His career trajectory veered from family fare like Rudyard Kipling’s The Jungle Book (1994) to fantasy epics such as Van Helsing (2004), starring Hugh Jackman in a monster mash-up marred by CGI overload. Influences from Spielberg and Raiders-era Lucas permeate his work, evident in kinetic set-pieces and charismatic leads. Sommers stepped back post-G.I. Joe: The Rise of Cobra (2009), citing burnout from studio battles, but his Mummy reboot redefined monster franchises for the 21st century.
Comprehensive filmography: Catch Me If You Can (1989, debut feature, teen comedy); The Jungle Book (1994, live-action remake); The Mummy (1999); The Mummy Returns (2001); Van Helsing (2004); G.I. Joe: The Rise of Cobra (2009); G.I. Joe: Retaliation (2013, uncredited reshoots). Sommers’ legacy lies in revitalising dormant IPs through spectacle, though purists lament his horror dilutions.
Actor in the Spotlight
Brendan Fraser, born 1968 in Indianapolis, Indiana, to a Canadian mother and American father, spent childhood globetrotting due to his father’s diplomatic posts. Theatre training at the Cornish College led to TV gigs like Doogie Howser, M.D. Fraser’s breakthrough came with Encino Man (1992), his caveman charm exploding in George of the Jungle (1997).
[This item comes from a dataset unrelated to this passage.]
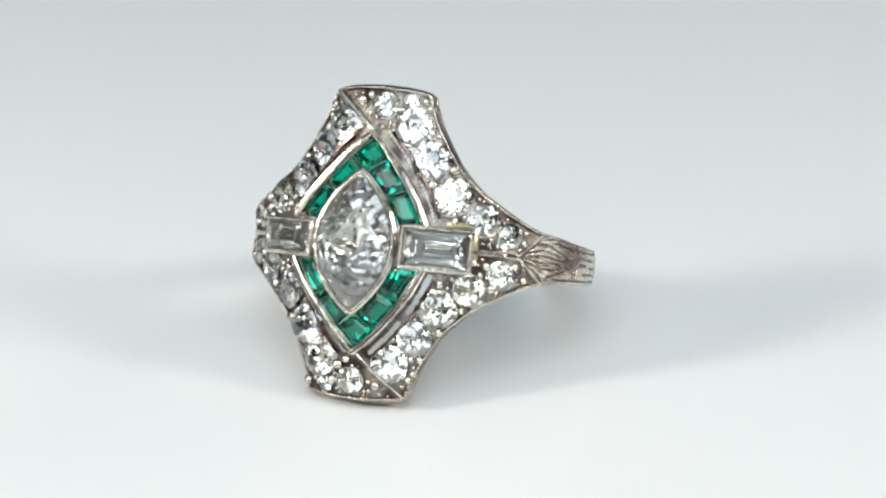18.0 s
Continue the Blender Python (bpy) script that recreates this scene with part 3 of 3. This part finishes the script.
def build_rounds():
    dice = random.Random(4)
    prongs, taken = bmesh.new(), []
    bars = [(-2.6 + 2.6 * i / 12, 8.0 - 2.05 * i / 12) for i in range(13)]
    bars = bars + [(-a, -b) for a, b in bars]
    for s, u, r in ROUNDS:
        part("round_diamond", brilliant(s, u, r, dice.random(), dice), diamond, ring, "old-cut round clear diamond in bead setting")

    def free(s, u, r):
        if abs(u) > half(s) - 0.24 - r or abs(s) > V_ARC - 1.2 or near(LOZENGE_FINE, s, u, 0.3) or inside(LOZENGE, s, u):
            return False
        if abs(u) < 1.2 + r and 2.3 < abs(s) < 5.95 or abs(u) < 0.2 + r and abs(s) > 5.5:
            return False
        if any((s - a) ** 2 + (u - b) ** 2 < (q + r * 0.35) ** 2 for a, b, q in ROUNDS) or near(bars, s, u, 0.2 + r):
            return False
        return not any(near(p, s, u, 0.2 + r) for p in SLOTS) and not any((s - a) ** 2 + (u - b) ** 2 < (q + r) ** 2 * 0.8 for a, b, q in taken)

    for tries, size in ((2500, 0.25), (2500, 0.18), (3000, 0.12), (2500, 0.08)):
        for _ in range(tries):
            s, u = dice.uniform(-V_ARC, V_ARC), dice.uniform(-8.2, 8.2)
            r = size * dice.uniform(0.8, 1.2)
            if free(s, u, r):
                taken.append((s, u, r))
                bmesh.ops.create_icosphere(prongs, subdivisions=2, radius=r * 0.001, matrix=Matrix.Translation(at(s, u, -0.13 + r * 0.6)))
    tagged(part("beadwork", prongs, bright, ring, "small platinum setting beads between the diamonds", 60), kind="stuff")
    for m in (1, -1):
        bm = bmesh.new()
        strip(bm, resample([(-m * 2.6, m * 8.0), (-m * 0.05, m * 5.95)], 0.3), 0.2, -0.3, 0.22)
        part("diagonal_bar", bm, bright, ring, "thin platinum dividing bar", 40)
        bm = bmesh.new()
        strip(bm, resample([(m * 5.8, 0.05), (m * (V_ARC - 1.7), 0.0)], 0.3), 0.3, -0.3, 0.25)
        part("centre_bar", bm, polished, ring, "thin platinum bar beside the baguette", 40)
        bm = bmesh.new()
        w = V_ARC
        strip(bm, resample([(m * (w - 0.12), 1.22), (m * (w - 1.7), 0.0), (m * (w - 0.12), -1.22)], 0.3), 0.22, -0.5, 0.15)
        part("chevron_bar", bm, polished, ring, "V-shaped platinum bar at the shoulder", 40)
    for p in SLOTS:
        out = 0.3 if p[0][0] * p[0][1] > 0 else -0.3
        bm = bmesh.new()
        strip(bm, offset(p, out), 0.18, -0.35, 0.12)
        part("slot_border", bm, aged_shaded, ring, "", 40)


build_rounds()


def motions():
    rows = []
    for i in range(65):
        t = i * 0.5
        late = float(np.interp(t, [0, 6, 9, 11, 14, 22, 25, 32], [0.03, 0.05, 0.28, 0.28, 0.03, 0.03, 0.16, 0.13]))
        rows.append((t, pose(0, 0, 0, 0, 0, late - 360.0 * (t - 17.0) / PERIOD)))
    walk(ring, rows)


motions()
The Mummy (1999) cemented stardom, Fraser’s roguish Rick O’Connell blending physical comedy with heroic grit across three films. Subsequent roles in Bedazzled (2000), Monkeybone (2001), and Crash (2004, Oscar-nominated ensemble) showcased range, but physical toll from stunts prompted hiatus amid personal struggles. Fraser’s renaissance via The Whale (2022, Venice Best Actor win) and Killers of the Flower Moon (2023) highlights resilience.
Notable accolades include MTV Movie Awards for The Mummy and Saturn Awards for fantasy roles. Comprehensive filmography: School Ties (1992); Encino Man (1992); George of the Jungle (1997); The Mummy (1999); Mummy Returns (2001); The Mummy: Tomb of the Dragon Emperor (2008); Journey to the Center of the Earth (2008); Extraordinary Measures (2010); Doom Patrol (2019-, TV); The Whale (2022). Fraser embodies everyman’s triumph over curses, literal and figurative.